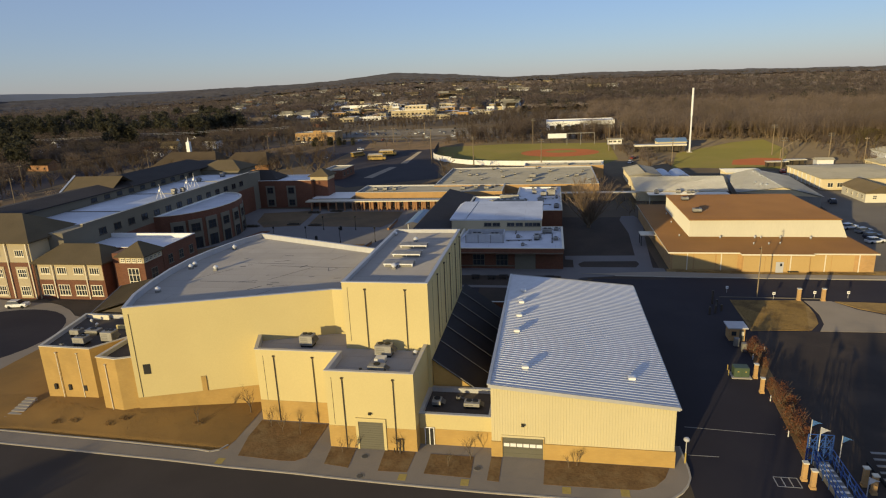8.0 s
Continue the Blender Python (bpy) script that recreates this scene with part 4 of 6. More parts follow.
def smoke_hatch(at):
    h = thing("smoke_hatch", "long low metal smoke hatch with a double lid", "roof hatch", at, "smoke hatches")
    part("curb", box(bmesh.new(), -1.95, 1.95, -0.75, 0.75, 0, 0.5), M["unit"], h, local=True)
    for s in (-1, 1):
        bm = bmesh.new()
        face(bm, [(-2.05, 0, 0.82), (2.05, 0, 0.82), (2.05, s * 1.0, 0.6), (-2.05, s * 1.0, 0.6)])
        bmesh.ops.solidify(bm, geom=bm.faces[:], thickness=0.06)
        part("lid", bm, M["lining"], h, local=True)
        part("lid_edge", box(bmesh.new(), -2.07, 2.07, s * 1.04 - 0.035, s * 1.04 + 0.035, 0.47, 0.6), M["white"], h, "white lid edge", local=True)
    for x in (-1.9, 0, 1.9):
        part("latch", box(bmesh.new(), x - 0.06, x + 0.06, -0.84, -0.752, 0.15, 0.45), M["steel"], h, local=True)
    return h


hatch = smoke_hatch((-13.8, 26.6, 17.55))
for y in (21.9, 17.1):
    copy_thing(hatch, pose(-13.8, y, 17.55))


def rooftop_unit(at, sx, sy, sz, turn=0.0, label="grey packaged rooftop air unit with two fans", fans=2):
    u = thing("rooftop_unit", label, "air conditioner", at, "", "", turn)
    part("curb", box(bmesh.new(), -sx / 2 + 0.08, sx / 2 - 0.08, -sy / 2 + 0.08, sy / 2 - 0.08, 0, 0.3), M["dark"], u, local=True)
    bm = box(bmesh.new(), -sx / 2, sx / 2, -sy / 2, sy / 2, 0.3, sz)
    bmesh.ops.bevel(bm, geom=bm.edges[:], offset=0.03, segments=1, affect="EDGES")
    part("casing", bm, M["unit_pale"], u, local=True)
    for i in range(fans):
        x = -sx / 2 + sx * (i + 0.5) / fans * 0.8 + 0.1 * sx
        c = cyl(bmesh.new(), x, sy * 0.12, sz + 0.002, sz + 0.1, min(sx / fans, sy) * 0.36, None, 14)
        part("fan_guard", c, M["dark"], u, local=True)
    for i in range(4):
        z = 0.45 + (sz - 0.6) * i / 4
        part("louvre", box(bmesh.new(), -sx * 0.42, sx * 0.1, -sy / 2 - 0.03, -sy / 2 - 0.003, z, z + (sz - 0.6) / 9), M["unit"], u, local=True)
    bm = bmesh.new()
    face(bm, [(sx / 2, -sy * 0.4, sz * 0.85), (sx / 2, sy * 0.4, sz * 0.85), (sx / 2 + 0.5, sy * 0.4, sz * 0.5), (sx / 2 + 0.5, -sy * 0.4, sz * 0.5)])
    bmesh.ops.solidify(bm, geom=bm.faces[:], thickness=0.04)
    part("intake_hood", bm, M["unit"], u, local=True)
    return u


LOW_Z = 9.15
rooftop_unit((-24.5, 8.6, LOW_Z), 1.75, 1.4, 1.6)
rooftop_unit((-13.7, 6.6, LOW_Z), 2.1, 1.4, 1.5)
rooftop_unit((-13.4, 2.1, LOW_Z), 2.0, 1.1, 0.95, label="low rooftop condenser with one fan", fans=1)
duct = thing("roof_duct", "small galvanised duct between two rooftop units", "duct", (-13.6, 4.5, LOW_Z))
part("duct", box(bmesh.new(), -0.65, 0.65, -0.6, 0.6, 0.25, 0.75), M["steel"], duct, local=True)
for x in (-0.5, 0.5):
    part("support", box(bmesh.new(), x - 0.05, x + 0.05, -0.5, 0.5, 0, 0.248), M["dark"], duct, local=True)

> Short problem
Copy each line in full and exactly, omitting any picture.

> The output
8.0 s
Continue the Blender Python (bpy) script that recreates this scene with part 4 of 6. More parts follow.
def smoke_hatch(at):
    h = thing("smoke_hatch", "long low metal smoke hatch with a double lid", "roof hatch", at, "smoke hatches")
    part("curb", box(bmesh.new(), -1.95, 1.95, -0.75, 0.75, 0, 0.5), M["unit"], h, local=True)
    for s in (-1, 1):
        bm = bmesh.new()
        face(bm, [(-2.05, 0, 0.82), (2.05, 0, 0.82), (2.05, s * 1.0, 0.6), (-2.05, s * 1.0, 0.6)])
        bmesh.ops.solidify(bm, geom=bm.faces[:], thickness=0.06)
        part("lid", bm, M["lining"], h, local=True)
        part("lid_edge", box(bmesh.new(), -2.07, 2.07, s * 1.04 - 0.035, s * 1.04 + 0.035, 0.47, 0.6), M["white"], h, "white lid edge", local=True)
    for x in (-1.9, 0, 1.9):
        part("latch", box(bmesh.new(), x - 0.06, x + 0.06, -0.84, -0.752, 0.15, 0.45), M["steel"], h, local=True)
    return h


hatch = smoke_hatch((-13.8, 26.6, 17.55))
for y in (21.9, 17.1):
    copy_thing(hatch, pose(-13.8, y, 17.55))


def rooftop_unit(at, sx, sy, sz, turn=0.0, label="grey packaged rooftop air unit with two fans", fans=2):
    u = thing("rooftop_unit", label, "air conditioner", at, "", "", turn)
    part("curb", box(bmesh.new(), -sx / 2 + 0.08, sx / 2 - 0.08, -sy / 2 + 0.08, sy / 2 - 0.08, 0, 0.3), M["dark"], u, local=True)
    bm = box(bmesh.new(), -sx / 2, sx / 2, -sy / 2, sy / 2, 0.3, sz)
    bmesh.ops.bevel(bm, geom=bm.edges[:], offset=0.03, segments=1, affect="EDGES")
    part("casing", bm, M["unit_pale"], u, local=True)
    for i in range(fans):
        x = -sx / 2 + sx * (i + 0.5) / fans * 0.8 + 0.1 * sx
        c = cyl(bmesh.new(), x, sy * 0.12, sz + 0.002, sz + 0.1, min(sx / fans, sy) * 0.36, None, 14)
        part("fan_guard", c, M["dark"], u, local=True)
    for i in range(4):
        z = 0.45 + (sz - 0.6) * i / 4
        part("louvre", box(bmesh.new(), -sx * 0.42, sx * 0.1, -sy / 2 - 0.03, -sy / 2 - 0.003, z, z + (sz - 0.6) / 9), M["unit"], u, local=True)
    bm = bmesh.new()
    face(bm, [(sx / 2, -sy * 0.4, sz * 0.85), (sx / 2, sy * 0.4, sz * 0.85), (sx / 2 + 0.5, sy * 0.4, sz * 0.5), (sx / 2 + 0.5, -sy * 0.4, sz * 0.5)])
    bmesh.ops.solidify(bm, geom=bm.faces[:], thickness=0.04)
    part("intake_hood", bm, M["unit"], u, local=True)
    return u


LOW_Z = 9.15
rooftop_unit((-24.5, 8.6, LOW_Z), 1.75, 1.4, 1.6)
rooftop_unit((-13.7, 6.6, LOW_Z), 2.1, 1.4, 1.5)
rooftop_unit((-13.4, 2.1, LOW_Z), 2.0, 1.1, 0.95, label="low rooftop condenser with one fan", fans=1)
duct = thing("roof_duct", "small galvanised duct between two rooftop units", "duct", (-13.6, 4.5, LOW_Z))
part("duct", box(bmesh.new(), -0.65, 0.65, -0.6, 0.6, 0.25, 0.75), M["steel"], duct, local=True)
for x in (-0.5, 0.5):
    part("support", box(bmesh.new(), x - 0.05, x + 0.05, -0.5, 0.5, 0, 0.248), M["dark"], duct, local=True)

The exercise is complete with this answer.